Like “Nashville Grass”, “All Hell for a Basement” is a compelling track that makes you wonder why the band’s semicheesy pop ditties, like “So Not Over”, ever get chosen as singles, and then are played to death by stations like Rock 101. According to Johnson, “all hell for a basement” is a phrase that was first used to describe the geography of Alberta by Rudyard Kipling.

“Don’t get me wrong,” notes Johnson, “I’m not trying to be all literary and hoity-toity. I’m not that well-read. But I lived there, and my parents are still there, and it’s just part of the lore of southern Alberta. But that song is actually written about Newfoundlanders who had to pack up their whole town and move to Alberta to make a living. They got jobs in the oil patch and left their fishing boats and that way of life.
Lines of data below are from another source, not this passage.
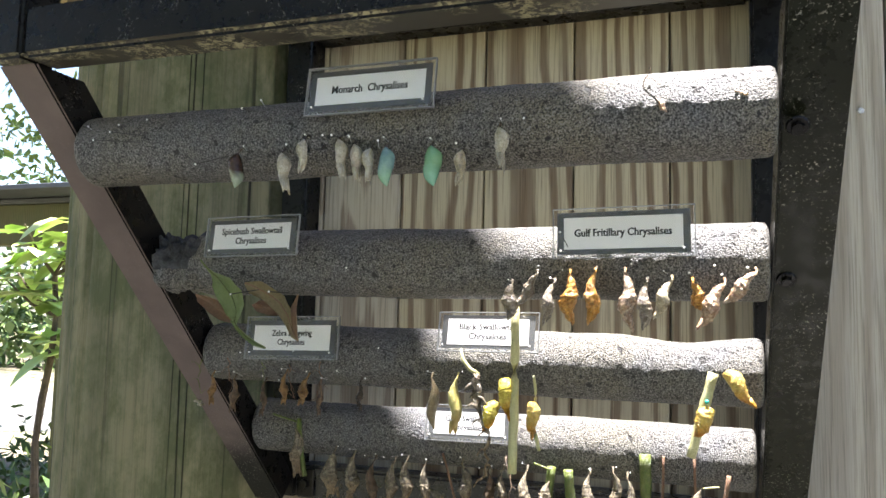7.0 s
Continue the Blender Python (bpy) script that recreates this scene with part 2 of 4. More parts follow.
# ---- mesh tools ----
def mesh_of(name, bm, *mats, smooth=False):
    me = bpy.data.meshes.new(name)
    bm.normal_update()
    bm.to_mesh(me)
    bm.free()
    for m in mats:
        me.materials.append(m)
    if smooth:
        for p in me.polygons:
            p.use_smooth = True
    return me


def thing(name, bm=None, mat=None, label="", category="", group="", kind="", at=None, smooth=False):
    ob = new(name, mesh_of(name, bm, mat, smooth=smooth) if bm else None)
    if at is not None:
        ob.matrix_world = at if isinstance(at, Matrix) else Matrix.Translation(at)
    return tagged(ob, label, category, group, kind)


def part(name, bm, mat, parent, label="", at=None, smooth=False):
    """Links a bmesh as one mesh object under a thing or a part; at is in the parent's space."""
    me = bm if isinstance(bm, bpy.types.Mesh) else mesh_of(name, bm, *(mat if isinstance(mat, (list, tuple)) else [mat]), smooth=smooth)
    ob = new(name, me)
    ob.parent = parent
    if at is not None:
        ob.matrix_basis = at if isinstance(at, Matrix) else Matrix.Translation(at)
    return tagged(ob, label)


def box(lo, hi, bevel=0.0, seg=1, bm=None):
    bm = bm or bmesh.new()
    size = [h - l for l, h in zip(lo, hi)]
    mid = [(h + l) / 2 for l, h in zip(lo, hi)]
    made = bmesh.ops.create_cube(bm, size=1.0, matrix=Matrix.Translation(mid) @ Matrix.Diagonal((*size, 1)))
    if bevel:
        edges = list({e for v in made["verts"] for e in v.link_edges})
        bmesh.ops.bevel(bm, geom=edges, offset=bevel, segments=seg, affect="EDGES")
    return bm


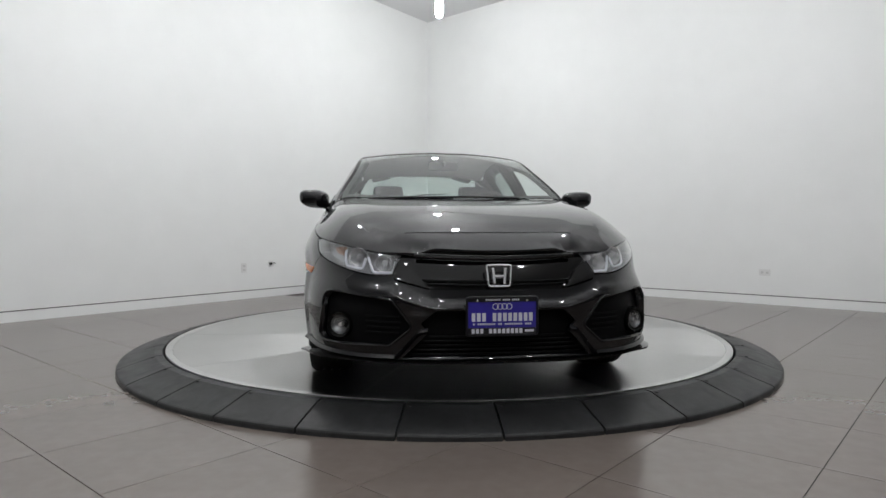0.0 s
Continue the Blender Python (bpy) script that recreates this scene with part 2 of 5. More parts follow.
def build_ring():
    root = new("ramp_ring")
    n, seg = 32, 5
    prof = [(RING_IN, 0.0), (RING_IN, DISC_Z - 0.004), (RING_IN + 0.006, DISC_Z), (RING_IN + 0.05, DISC_Z - 0.002), (RING_OUT - 0.012, 0.030), (RING_OUT - 0.004, 0.026), (RING_OUT, 0.018), (RING_OUT, 0.0)]
    step = 2 * math.pi / n
    gap = 0.0022
    bm = bmesh.new()
    rows = []
    for k in range(seg + 1):
        a = -step / 2 + gap + (step - 2 * gap) * k / seg
        rows.append([bm.verts.new((r * math.cos(a), r * math.sin(a), z)) for r, z in prof])
    for k in range(seg):
        for i in range(len(prof) - 1):
            bm.faces.new((rows[k][i], rows[k + 1][i], rows[k + 1][i + 1], rows[k][i + 1]))
    bm.faces.new(rows[0])
    bm.faces.new(rows[-1][::-1])
    bmesh.ops.recalc_face_normals(bm, faces=bm.faces)
    seg_me = bpy.data.meshes.new("ramp_segment")
    bm.to_mesh(seg_me)
    bm.free()
    seg_me.materials.append(M_RUBBER)
    slot_me = bpy.data.meshes.new("fixing")
    bm = lathe([(0, 0.003), (0.008, 0.003), (0.011, -0.002)], 10)
    bm.to_mesh(slot_me)
    bm.free()
    slot_me.materials.append(M_DARK)
    for k in range(n):
        a = radians(-84.2) + step * (k + 0.5)
        ob = new("ramp_segment", seg_me)
        ob.parent = root
        ob.matrix_basis = Matrix.Rotation(a, 4, "Z")
        fx = new("fixing", slot_me)
        fx.parent = ob
        fx.matrix_basis = Matrix.Rotation(-step / 2 + 0.012, 4, "Z") @ Matrix.Translation((RING_IN + 0.062, 0, DISC_Z - 0.004))
    tagged(root, "black rubber ramp ring of wedge segments round the turntable", "ramp ring")
    return root


# ---- outlets ----
def outlet(name, place, along, inward, w, h, label, category, dark=False):
    root = new(name)
    root.matrix_basis = frame_matrix(place, along, (0, 0, 1))
    sgn = 1 if root.matrix_basis.col[1].to_3d().dot(inward) > 0 else -1
    part("cover_plate", box(0, sgn * 0.004, 0, w, 0.008, h, 0.003), M_PLASTIC_WHITE, root)
    if dark:
        part("socket", box(0.012, sgn * 0.014, 0, 0.035, 0.02, 0.03, 0.004), M_DARK, root, "black plug")
        part("cable", tube([(0.01, sgn * 0.022, 0), (-0.03, sgn * 0.03, 0.012), (-0.06, sgn * 0.02, 0.002)], 0.005), M_DARK, root)
    else:
        for k in (-1, 1):
            off = (k * w * 0.22, 0) if w > h else (0, k * h * 0.22)
            part("socket", box(off[0], sgn * 0.009, off[1], 0.03, 0.004, 0.026, 0.003), material("socket_face", (0.6, 0.6, 0.59), 0.4, grain=0.02), root)
    tagged(root, label, category)


lin = (INTO - LEFT_DIR * INTO.dot(LEFT_DIR)).normalized()
rin = (INTO - RIGHT_DIR * INTO.dot(RIGHT_DIR)).normalized()
for u, z, dark in ((3.75, 0.40, False), (3.33, 0.44, True)):
    outlet("wall_socket", CORNER + LEFT_DIR * u + Vector((0, 0, z)), LEFT_DIR, lin, 0.075, 0.12 if not dark else 0.075,
           "black plug in a small white wall socket" if dark else "white plastic double socket plate low on the wall", "wall socket", dark)
outlet("wall_socket", CORNER + RIGHT_DIR * 5.42 + Vector((0, 0, 0.38)), RIGHT_DIR, rin, 0.125, 0.075, "white plastic double socket plate set sideways", "wall socket")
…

I thought, ‘Well, what a great Canadian story that is, I should try and sing about it a little bit.’ ”

Johnson’s efforts to turn the spotlight on his homeland are obvious in the closing track of Brothers and Sisters, a feedback-laden instrumental version of “O Canada”. He currently closes every show with a performance of the national anthem.

“The fellas in the band have a great deal of national pride,” he says, “and we’re starting to see—especially with the younger factions of our audience—a great deal of nationalism, certainly a great enthusiasm for Canadian music and culture. I applaud that, and just wanted to kind of wave the flag a little bit, you know.”